What you have to do -> Starting at the line that contains "6. More parts follow." and stopping at the line that contains "return interp(y, [(0, h", repeat every line exactly, the two end lines included, and nothing else.

Dataset rows ->
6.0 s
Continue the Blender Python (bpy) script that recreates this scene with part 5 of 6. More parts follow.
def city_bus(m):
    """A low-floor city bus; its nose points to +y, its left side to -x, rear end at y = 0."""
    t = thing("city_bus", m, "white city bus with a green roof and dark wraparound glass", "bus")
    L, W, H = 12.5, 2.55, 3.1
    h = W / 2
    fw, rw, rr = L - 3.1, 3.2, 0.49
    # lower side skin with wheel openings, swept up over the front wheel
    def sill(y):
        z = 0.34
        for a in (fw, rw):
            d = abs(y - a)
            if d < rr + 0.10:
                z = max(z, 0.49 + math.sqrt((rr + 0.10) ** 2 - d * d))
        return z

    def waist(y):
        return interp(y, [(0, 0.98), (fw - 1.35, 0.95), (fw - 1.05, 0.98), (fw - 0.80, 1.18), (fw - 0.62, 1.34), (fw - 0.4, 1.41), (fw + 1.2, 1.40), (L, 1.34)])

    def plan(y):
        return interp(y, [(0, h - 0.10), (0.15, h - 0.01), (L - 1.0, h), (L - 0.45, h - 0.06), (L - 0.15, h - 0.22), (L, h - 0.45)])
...
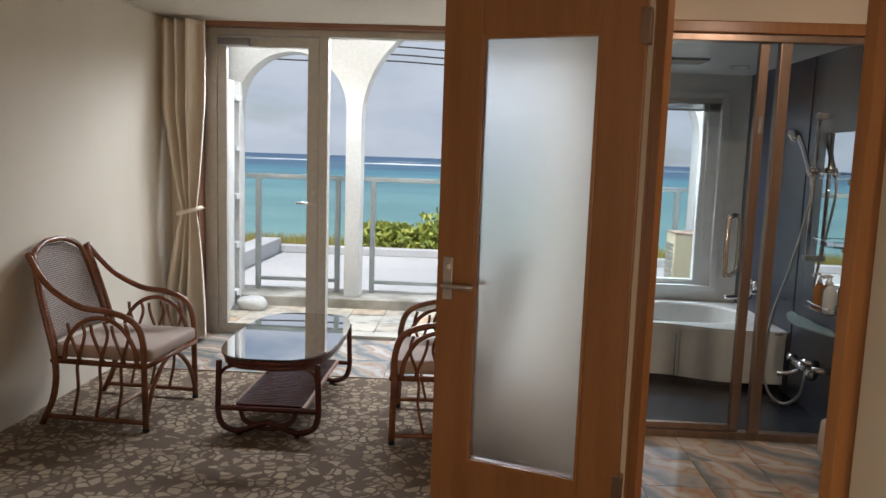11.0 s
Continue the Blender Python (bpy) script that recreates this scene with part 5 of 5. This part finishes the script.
...
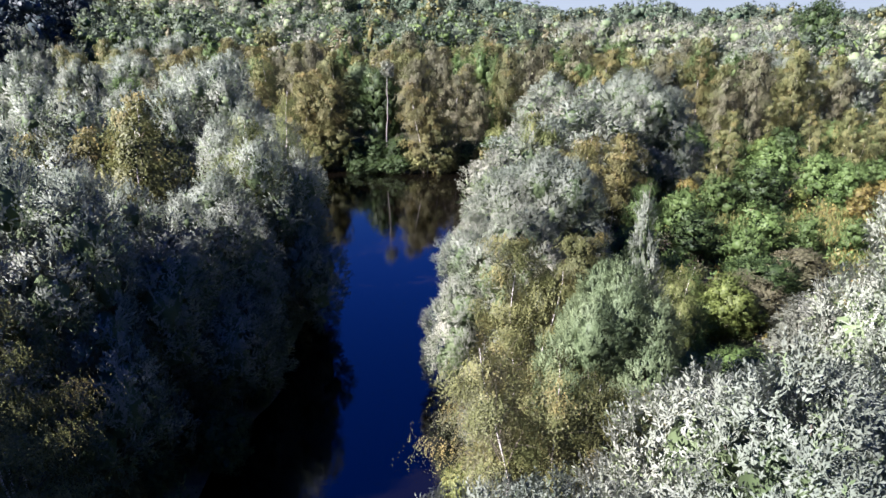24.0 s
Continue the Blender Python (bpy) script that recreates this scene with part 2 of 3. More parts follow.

Task response ->
Continue the Blender Python (bpy) script that recreates this scene with part 5 of 6. More parts follow.
def city_bus(m):
    """A low-floor city bus; its nose points to +y, its left side to -x, rear end at y = 0."""
    t = thing("city_bus", m, "white city bus with a green roof and dark wraparound glass", "bus")
    L, W, H = 12.5, 2.55, 3.1
    h = W / 2
    fw, rw, rr = L - 3.1, 3.2, 0.49
    # lower side skin with wheel openings, swept up over the front wheel
    def sill(y):
        z = 0.34
        for a in (fw, rw):
            d = abs(y - a)
            if d < rr + 0.10:
                z = max(z, 0.49 + math.sqrt((rr + 0.10) ** 2 - d * d))
        return z

    def waist(y):
        return interp(y, [(0, 0.98), (fw - 1.35, 0.95), (fw - 1.05, 0.98), (fw - 0.80, 1.18), (fw - 0.62, 1.34), (fw - 0.4, 1.41), (fw + 1.2, 1.40), (L, 1.34)])

    def plan(y):
        return interp(y, [(0, h - 0.10), (0.15, h - 0.01), (L - 1.0, h), (L - 0.45, h - 0.06), (L - 0.15, h - 0.22), (L, h - 0.45)])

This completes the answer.